Graph all the things

analyzing all the things you forgot to wonder about


interests: game theory, interactive visualizations

This is the game chopsticks, played according to one of my friend's rules, where each possible state is a vertex and each legal move is an edge (try clicking a node!):

I programmed the game and derived the data to make this visualization, including the layout. Each state is a_1, a_2 vs. b_1, b_2 where a_1, a_2 are the number of fingers on the current player's hands, and b_1, b_2 are the number of fingers on the opponent player's hands. The rules my friend goes by are as follows:

  • Each player starts with 1 finger on each of their 2 hands.
  • On each turn, you choose one of your hands to tap one of your opponent's hands. This will change the number of fingers on your hand.

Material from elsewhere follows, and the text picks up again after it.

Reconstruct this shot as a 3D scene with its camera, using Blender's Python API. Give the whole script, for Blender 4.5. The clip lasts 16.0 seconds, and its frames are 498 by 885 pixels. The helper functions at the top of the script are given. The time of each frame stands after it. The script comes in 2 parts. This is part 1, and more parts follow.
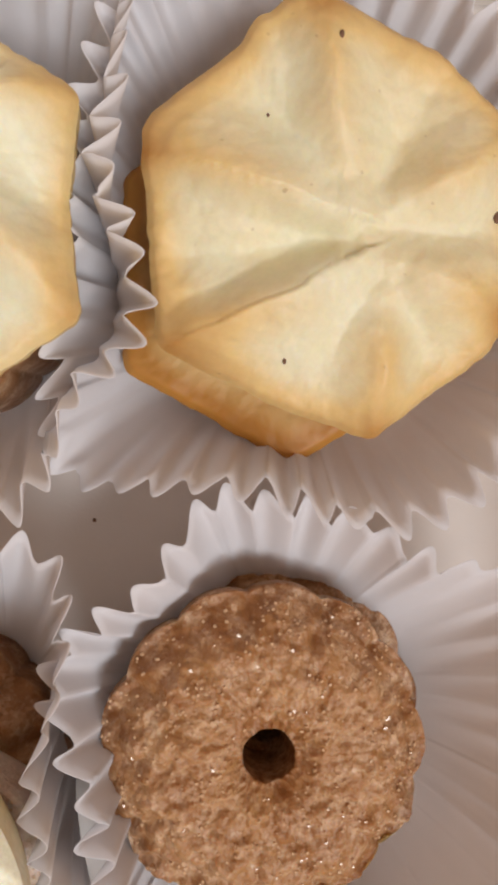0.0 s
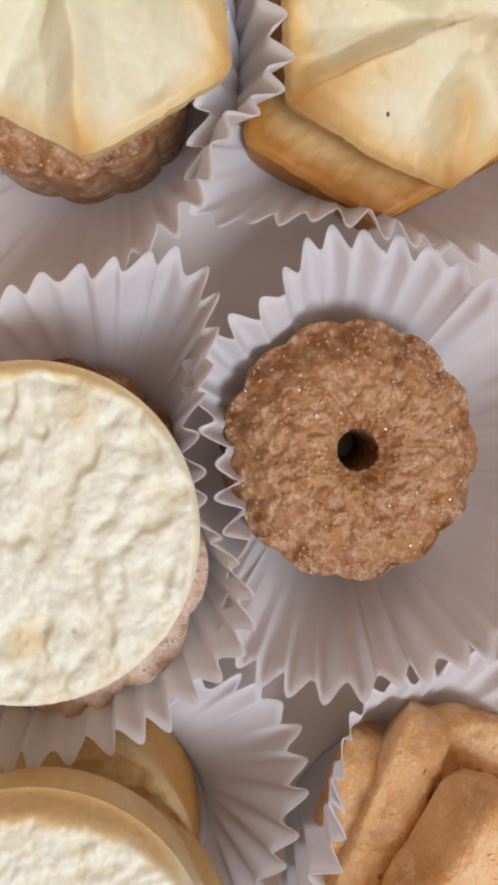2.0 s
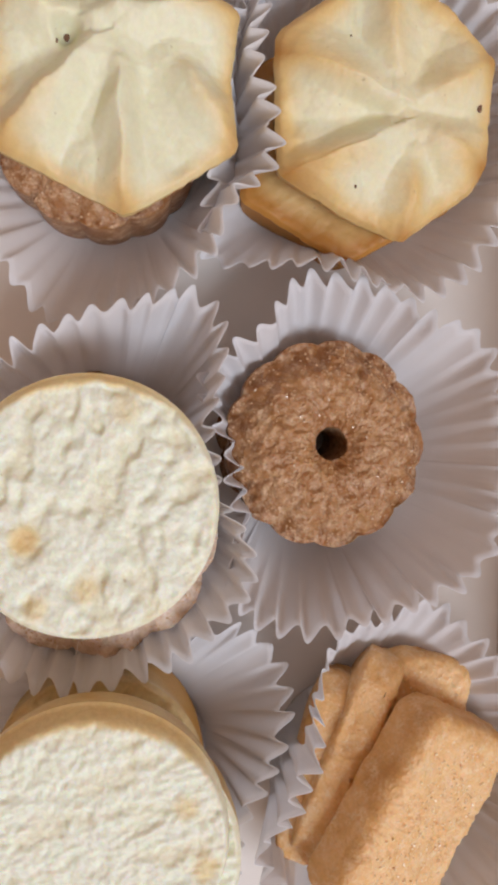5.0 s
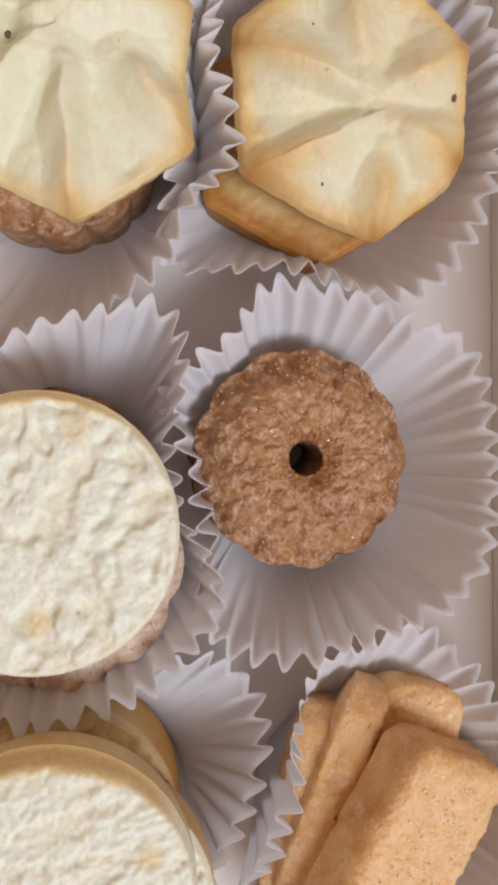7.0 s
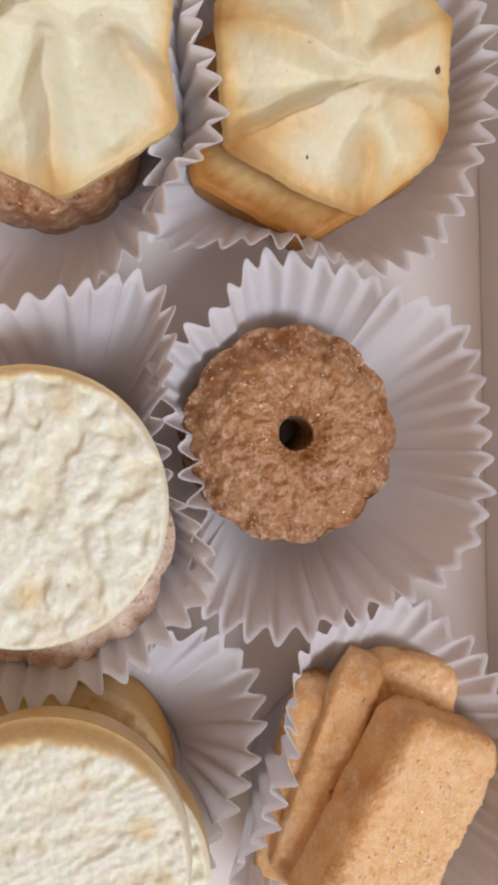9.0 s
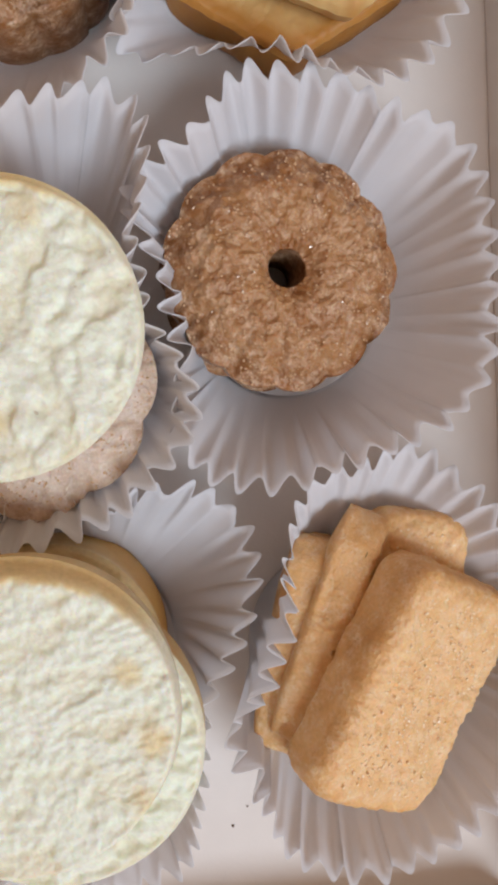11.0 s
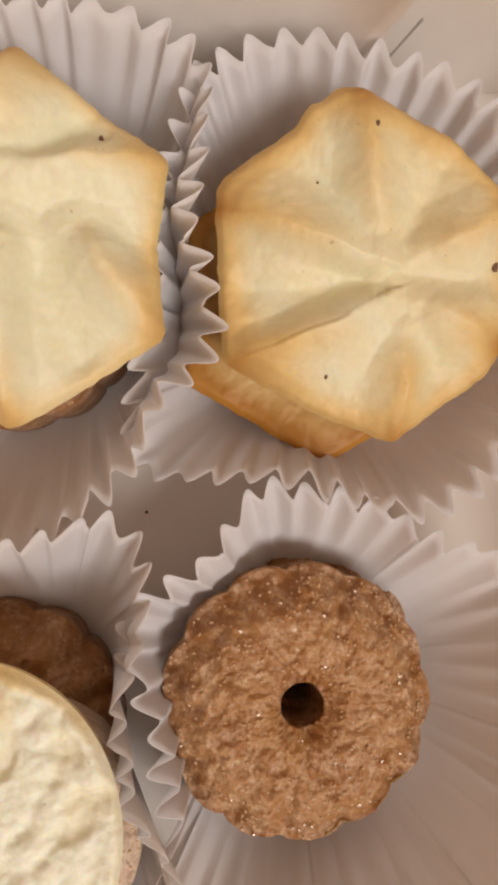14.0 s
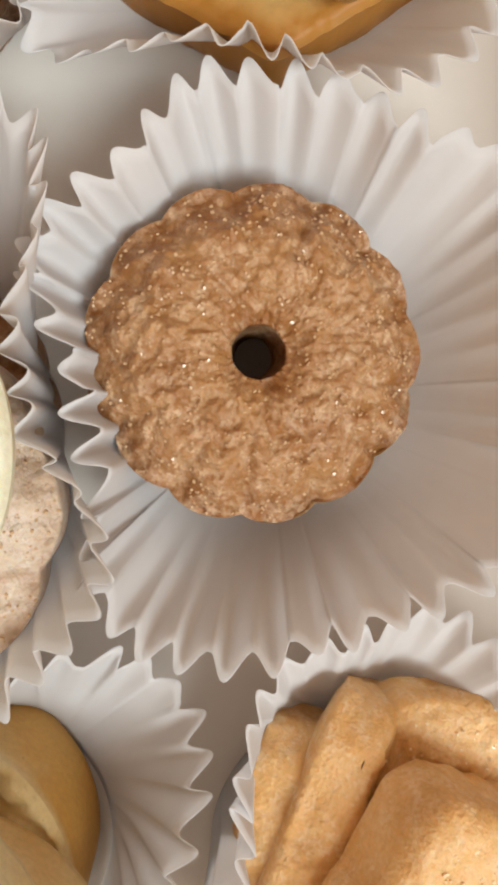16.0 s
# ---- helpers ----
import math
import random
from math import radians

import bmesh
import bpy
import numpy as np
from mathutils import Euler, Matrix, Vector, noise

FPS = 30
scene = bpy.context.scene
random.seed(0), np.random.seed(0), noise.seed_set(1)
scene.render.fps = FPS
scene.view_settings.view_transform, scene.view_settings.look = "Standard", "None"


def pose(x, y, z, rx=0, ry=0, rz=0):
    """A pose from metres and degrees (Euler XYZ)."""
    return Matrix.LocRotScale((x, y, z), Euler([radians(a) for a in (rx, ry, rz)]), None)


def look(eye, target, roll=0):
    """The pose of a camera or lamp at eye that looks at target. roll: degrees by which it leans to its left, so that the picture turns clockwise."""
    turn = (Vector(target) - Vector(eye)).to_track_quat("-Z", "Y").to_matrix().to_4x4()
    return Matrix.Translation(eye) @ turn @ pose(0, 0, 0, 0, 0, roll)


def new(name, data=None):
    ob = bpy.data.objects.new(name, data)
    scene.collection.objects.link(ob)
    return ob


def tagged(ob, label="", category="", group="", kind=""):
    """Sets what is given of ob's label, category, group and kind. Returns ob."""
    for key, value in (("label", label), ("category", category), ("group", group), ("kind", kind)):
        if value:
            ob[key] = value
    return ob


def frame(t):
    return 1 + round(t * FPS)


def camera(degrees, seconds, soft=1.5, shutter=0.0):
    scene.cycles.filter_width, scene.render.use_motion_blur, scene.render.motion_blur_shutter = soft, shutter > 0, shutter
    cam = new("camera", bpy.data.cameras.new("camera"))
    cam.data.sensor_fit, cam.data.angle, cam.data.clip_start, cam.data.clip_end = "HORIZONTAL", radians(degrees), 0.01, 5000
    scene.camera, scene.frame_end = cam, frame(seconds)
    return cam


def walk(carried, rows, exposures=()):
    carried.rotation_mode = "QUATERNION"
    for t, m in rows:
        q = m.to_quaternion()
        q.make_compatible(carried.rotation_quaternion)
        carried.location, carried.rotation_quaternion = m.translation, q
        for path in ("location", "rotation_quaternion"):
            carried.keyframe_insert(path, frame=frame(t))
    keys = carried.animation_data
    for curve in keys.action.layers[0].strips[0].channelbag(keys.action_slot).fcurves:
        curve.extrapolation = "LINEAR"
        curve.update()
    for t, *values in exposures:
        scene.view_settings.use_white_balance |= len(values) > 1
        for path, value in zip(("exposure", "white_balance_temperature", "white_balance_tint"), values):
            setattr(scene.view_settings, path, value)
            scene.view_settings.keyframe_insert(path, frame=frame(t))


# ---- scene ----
cam = camera(36.2, 16.0, soft=3.7)
METRES, EYE, TILT, LEAN, TURN = 0.37, 0.148, -90.0, 0.0, 0.0
ROWS = [
    (0.0, 0.0, 0.0, 0.0, 0.0, 0.0, -0.0),
    (0.5, 0.0001, -0.0014, -0.0172, -0.35, -0.02, 0.33),
    (1.0, -0.0042, 0.0004, -0.043, -0.49, -0.26, 0.13),
    (1.5, -0.0497, -0.06, -0.0896, -0.88, -1.05, -0.54),
    (2.0, -0.0628, -0.0824, -0.1205, -1.64, -1.69, -1.12),
    (2.5, -0.092, -0.123, -0.1224, -2.56, -1.4, -1.6),
    (3.0, -0.1003, -0.1406, -0.1213, -3.6, -1.27, -1.7),
    (3.5, -0.1039, -0.1601, -0.128, -4.85, -1.37, -1.29),
    (6.0, -0.1073, -0.1908, -0.1273, -6.48, -0.52, -0.65),
    (6.5, -0.0833, -0.1697, -0.1284, -6.02, -0.47, 0.17),
    (7.0, -0.076, -0.1602, -0.1225, -5.52, -0.3, 0.34),
    (7.5, -0.0774, -0.1609, -0.121, -5.33, -0.06, 0.33),
    (8.0, -0.0754, -0.1605, -0.1268, -5.34, 0.03, 0.55),
    (8.5, -0.0727, -0.1619, -0.1318, -5.42, -0.04, 0.86),
    (11.0, -0.0554, -0.1259, -0.2144, -4.7, -3.02, 2.72),
    (11.5, -0.065, -0.1059, -0.2361, -4.19, -3.74, 2.86),
    (12.0, -0.0797, -0.1097, -0.195, -3.79, -3.52, 1.5),
    (12.5, -0.0922, -0.1248, -0.0993, -3.85, -1.64, -1.0),
    (13.0, -0.0864, -0.1237, -0.0377, -3.37, 0.16, -2.22),
    (13.5, -0.0678, -0.0961, 0.0084, -2.55, 1.9, -2.11),
    (14.0, -0.0361, -0.0698, -0.0156, -2.1, 2.29, -1.09),
    (14.5, -0.0051, -0.0264, -0.0472, -1.31, 1.86, -0.14),
    (15.0, 0.0082, -0.0067, -0.1001, -1.1, 0.28, 0.59),
    (15.5, 0.0104, 0.0021, -0.1363, -0.6, -0.84, 1.17),
    (16.0, 0.0034, 0.0089, -0.1629, -0.08, -1.91, 1.24),
]
walk(cam, [(t, pose(0, 0, EYE, TILT, LEAN, TURN) @ pose(METRES * x, METRES * y, METRES * z, 90 + pitch, roll, yaw)) for t, x, y, z, yaw, pitch, roll in ROWS],
     exposures=[(0.0, -0.08, 7500, 24), (1.0, 0.0, 7200, 24), (1.5, 0.02, 6900, 25), (2.5, -0.16, 7000, 24), (3.5, -0.17, 6950, 23), (7.5, -0.14, 6900, 25), (8.6, -0.13, 6900, 26), (11.0, -0.16, 6650, 20), (12.0, -0.17, 6900, 18), (12.6, -0.13, 6800, 24), (13.4, -0.2, 7800, 26), (14.0, -0.22, 8700, 28), (14.6, -0.08, 7900, 20), (15.2, 0.05, 7700, 20), (16.0, 0.22, 7600, 14)])

# ---- light: one soft sun from the window side, warm light from the room around ----
world = bpy.data.worlds.new("room_light")
world.use_nodes = True
scene.world = world
sky = world.node_tree.nodes["Background"]
sky.inputs["Color"].default_value = (1.0, 0.70, 0.48, 1)
sky.inputs["Strength"].default_value = 0.45
sun_data = bpy.data.lights.new("sun", "SUN")
sun_data.energy, sun_data.angle, sun_data.color = 2.75, radians(26.0), (0.72, 0.89, 1.0)
sun = new("sun", sun_data)
sun.matrix_world = look((0.36, -0.48, 0.80), (0, 0, 0))


# ---- materials ----
def material(name):
    m = bpy.data.materials.new(name)
    m.use_nodes = True
    return m, m.node_tree.nodes, m.node_tree.links, m.node_tree.nodes["Principled BSDF"]


def noise_node(n, l, scale, detail=4.0, rough=0.55):
    co = n.get("place") or n.new("ShaderNodeTexCoord")
    co.name = "place"
    t = n.new("ShaderNodeTexNoise")
    t.inputs["Scale"].default_value, t.inputs["Detail"].default_value, t.inputs["Roughness"].default_value = scale, detail, rough
    l.new(co.outputs["Object"], t.inputs["Vector"])
    return t


def ramp(n, l, source, stops):
    r = n.new("ShaderNodeValToRGB")
    while len(r.color_ramp.elements) < len(stops):
        r.color_ramp.elements.new(0.5)
    for e, (at, c) in zip(r.color_ramp.elements, stops):
        e.position, e.color = at, (*c, 1)
    l.new(source, r.inputs["Fac"])
    return r


def blend(n, l, kind, fac, a, b):
    m = n.new("ShaderNodeMix")
    m.data_type, m.blend_type = "RGBA", kind
    for value, sock in ((fac, m.inputs[0]), (a, m.inputs[6]), (b, m.inputs[7])):
        if isinstance(value, (int, float)):
            sock.default_value = value
        elif isinstance(value, tuple):
            sock.default_value = (*value, 1)
        else:
            l.new(value, sock)
    return m.outputs[2]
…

If yours has a and theirs has b, yours now has a + b mod 5. That is, add the two together, but 5 spills over to become 0, 6 spills over to become 1, and so forth. (Actually, my friend uses 10 instead of 5, but that game had too many states to make a pretty graph out of.) (I find this rule the most confusing, since I had always played the game where you cause your opponent "damage" rather than gaining "points" for yourself.)
  • You cannot tap or be tapped by a hand with 0 fingers.
  • You lose if you have no legal moves; this happens when your opponent has 0 on both hands.


We know that the game's end states are the ones in which you have no legal moves; these are marked in red on the graph. A state is defined as "losing" if all legal moves leave the opponent in a "winning" state, and defined as "winning" if there exists a legal move that leaves the opponent in a "losing" state. Everything that isn't "winning" or "losing" is considered a "draw". In a "draw", an optimal player will only make moves that leave their opponent in another "draw" state. In this way, optimal play involves cycling around the "draw" states forever.

There isn't much of a general rule in this variant's strategy, which is why the graph looks so beautiful. What I find most interesting is the fact that the second player can give the opponent a win on the first move (state 1,2 vs 1,3), and otherwise that opponent can give him the exact same win on the following move.